Noch haben die Handwerker alle Hände voll zu tun, um dem Gebäude den letzten Schliff zu geben. Wenn alles fertig ist, liefert es mehr Energie als es verbraucht. Brüssel trägt mit 2,2 Millionen Euro knapp 75 Prozent der Baukosten. Die Deutsche Bundesstiftung Umwelt begleitet das Projekt konzeptionell. Die besondere Herausforderung: Hier soll der Beweis angetreten werden, dass es auch im laufenden Betrieb eines Bildungszentrums mit jährlich 8.500 Gästen gelingt, hoch effizient mit der knappen Ressource Energie umzugehen.

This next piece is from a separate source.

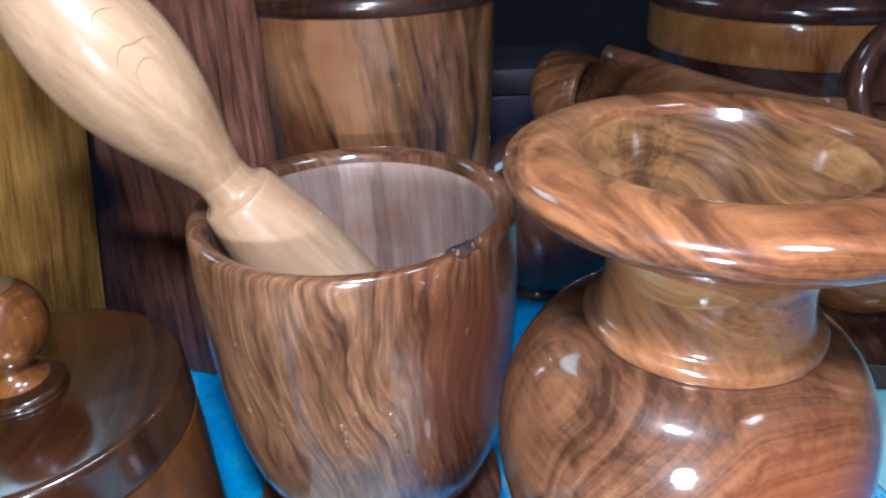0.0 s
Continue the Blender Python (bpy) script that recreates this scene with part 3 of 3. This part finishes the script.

Vorbei die Zeiten, zu denen der Heizkörper bei geöffnetem Fenster volle Pulle glühte und das Licht einen leeren Seminarraum beleuchtete. "Es gibt nur wenige Lichtschalter wie etwa in den Gästezimmern, das meiste automatisieren wir mit Bewegungsmeldern", erläutert Matzen. Durch die massive Dämmung des Baukörpers mit Schotter aus Recyclingglas unter der Bodenplatte, einer 30 bis 40 Zentimeter starken Zellulose-Dämmung in Dach und Wänden sowie dreifach verglasten Fenstern sucht man überdies Heizkörper vergeblich. "Die beste Energie ist die, die gar nicht erst verbraucht wird", betont Matzen.

Kuppeln auf den Dächern lenken über ein ausgeklügeltes Röhrensystem Tageslicht in Foyer und Seminarräume, das bei Bedarf durch LED-Leuchten ergänzt wird. Knapp 700 Quadratmeter Solarkollektoren produzieren den Strom, der im Haus gebraucht wird. Und auch im benachbarten Altbau ist durch eine moderne Heizungsanlage, Dämmung und computergesteuerte Lichttechnik Passivhaus-Standard erreicht. "Die Körperwärme von zwei Personen genügt, um selbst im kältesten Winter einen Raum von etwa 20 Quadratmetern Grundfläche angenehm zu erwärmen", bilanziert Matzen.

Das alles wird durch einen Erdreichwärmetauscher und eine Lüftungsanlage ergänzt, die Schimmel vermeidet und automatisch verbrauchte Luft in den Räumen austauscht. "Wenn zu viel CO2 im Raum ist, liefern Sensoren Frischluft - das wird die Konzentrationsfähigkeit bei Seminaren verbessern", schwärmt Matzen.

Mit Bildungsangeboten und durch den Alltag im Haus können sich Gäste ab April Anregungen für den effizienten Umgang mit Energie zu Hause abholen. "Die Energiewende braucht gute Beispiele", ist Matzen überzeugt. In Bad Bederkesa sollen sie ohne moralischen Zeigefinger vermittelt werden: "Nachdenklichkeit ist natürlich prima, aber Hauptsache, die Gäste fühlen sich wohl."


Info: Das Plus-Energiehaus des Evangelischen Bildungszentrums Bad Bederkesa wird am 6. April offiziell eingeweiht. Der Tag beginnt um 11 Uhr mit einem Gottesdienst im Forum des Zentrums, daran schließt sich ab 13 Uhr ein Festakt an.